The harms caused by the COVID-19 pandemic continue to put millions at risk. One of the greatest potential tragedies unfolding is an unprecedented increase in housing insecurity, which we know not only threatens families financially, but which the Centers for Disease Control and Prevention has found can contribute to the further spread of the virus.
The CDC has extended its moratorium on residential evictions through June 30, to keep people in their homes and out of shelters or other shared living settings, and to stop the spread of COVID-19. However, evictions have continued to this day. Some tenants may be unaware of their protections under the CDC order or may not understand the steps they have to take to receive the order’s protections. Others may have been improperly discouraged from submitting the required information to their landlords to stop certain evictions through June 30, 2021.
Tens of thousands of tenants and families are being evicted every week, often without being told of their rights under the CDC moratorium. For each individual or family seeing their belongings left on the curb, an eviction is a tragedy, a turning point, a challenge from which it is extremely hard to recover. We must work hard, every day, to help renters avoid this.
About 9 million tenant households are behind on their rental payments, while about 900,000 tenant households are evicted in a typical year. In other words, we are facing an eviction crisis roughly ten-fold the scale of the pre-pandemic normal.
The federal government has stepped in with strong measures to help families during this crisis. Last week, the CFPB announced an interim final rule with a straightforward purpose. Our rule requires debt collectors to provide tenants who may have rights under the CDC order with written notice of those rights, so eligible people will have a chance to save their home. We also clarified that debt collectors can be held accountable under federal law if they violate this requirement. This new action will help ensure vulnerable consumers can take advantage of their protections under the law.

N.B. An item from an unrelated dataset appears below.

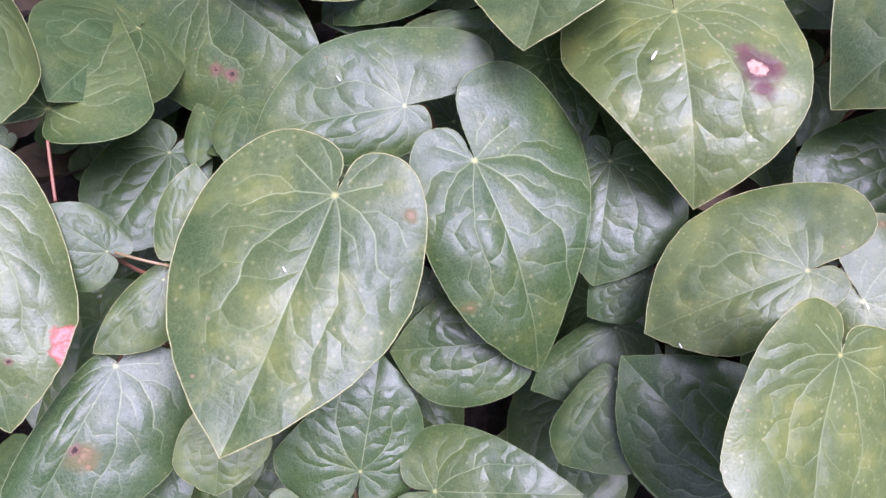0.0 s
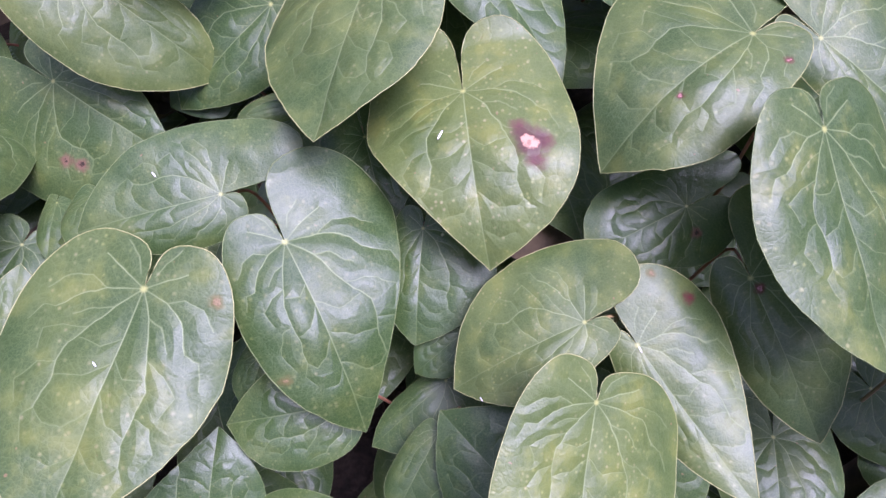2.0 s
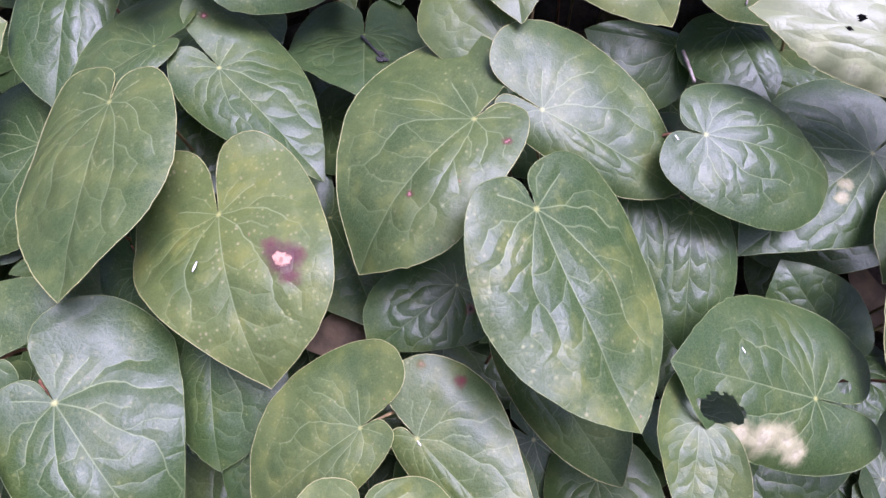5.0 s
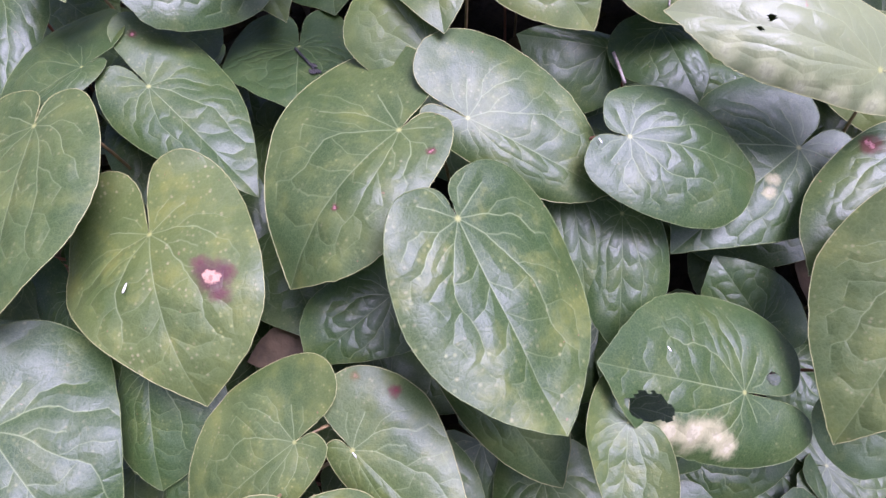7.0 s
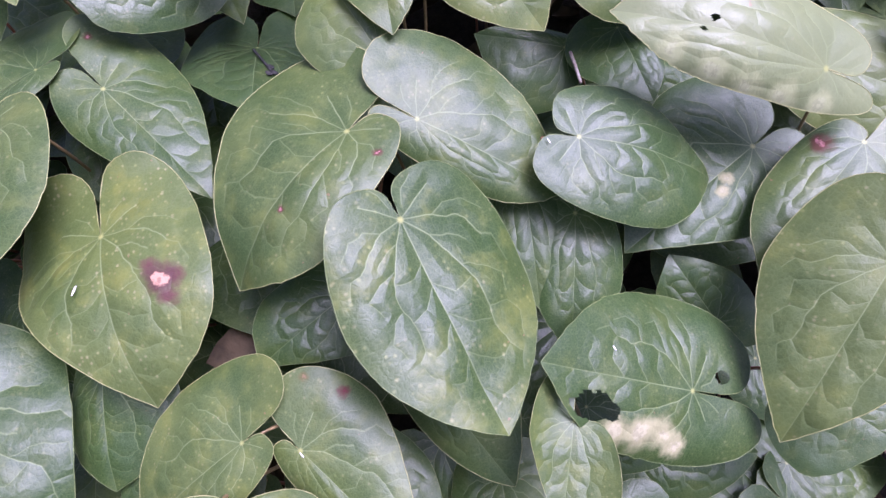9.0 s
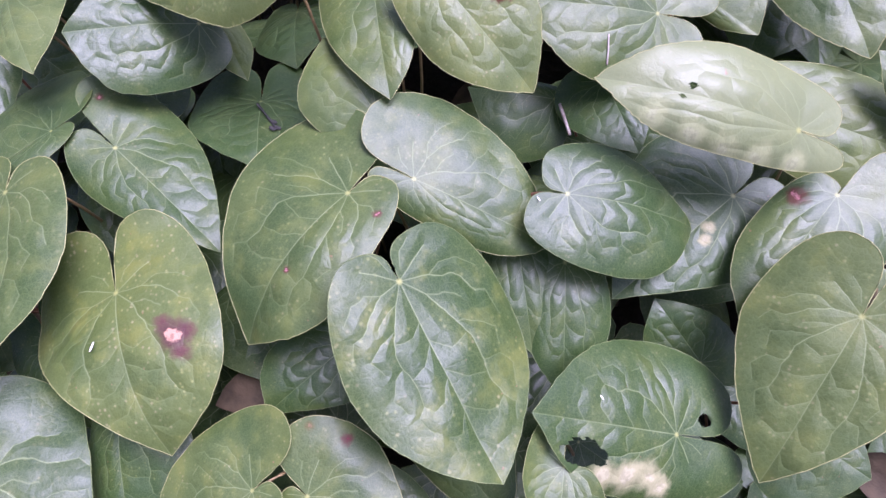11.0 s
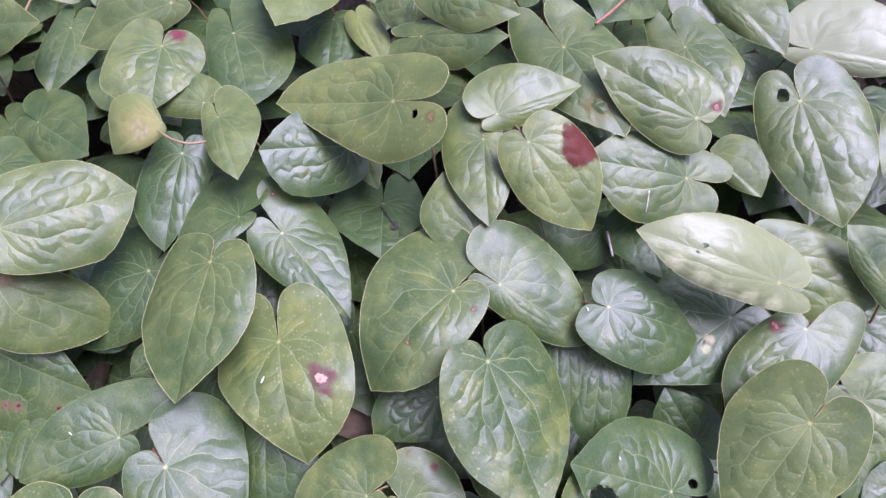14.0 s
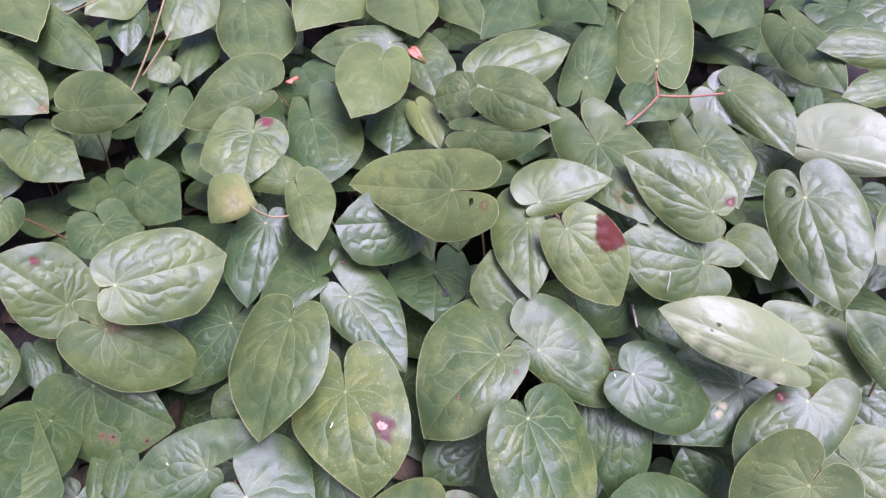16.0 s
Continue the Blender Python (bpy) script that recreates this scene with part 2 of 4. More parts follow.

Protecting renters is also an issue with important implications for racial equity. Like so much else about COVID-19, the economic damage has disproportionately affected communities of color. Job losses have been concentrated in low wage sectors, even while “essential” workers were required to put themselves at risk. Black and Hispanic households are roughly twice as likely to be behind on their rent, compared to white households. Black and Hispanic households are more than twice as likely to rent compared to white households, a disparity that denies them a key avenue of wealth accumulation.
We don’t have to look back very far to see how a housing crisis can cause widespread damage to the entire economy, and how economic turmoil can deepen inequalities. Communities of color still have not fully recovered from the damage of the Great Recession, and some of that damage is reflected in the homeownership numbers I just cited.
Millions of people across this country are struggling right now, and the coronavirus is still killing hundreds of people every day. We will continue doing everything we can to help the most vulnerable among us during this crisis.
Thank you again for the opportunity to speak at this event. It is an honor to be here. I’ll now turn it back around for the introduction of Dr. Raymond.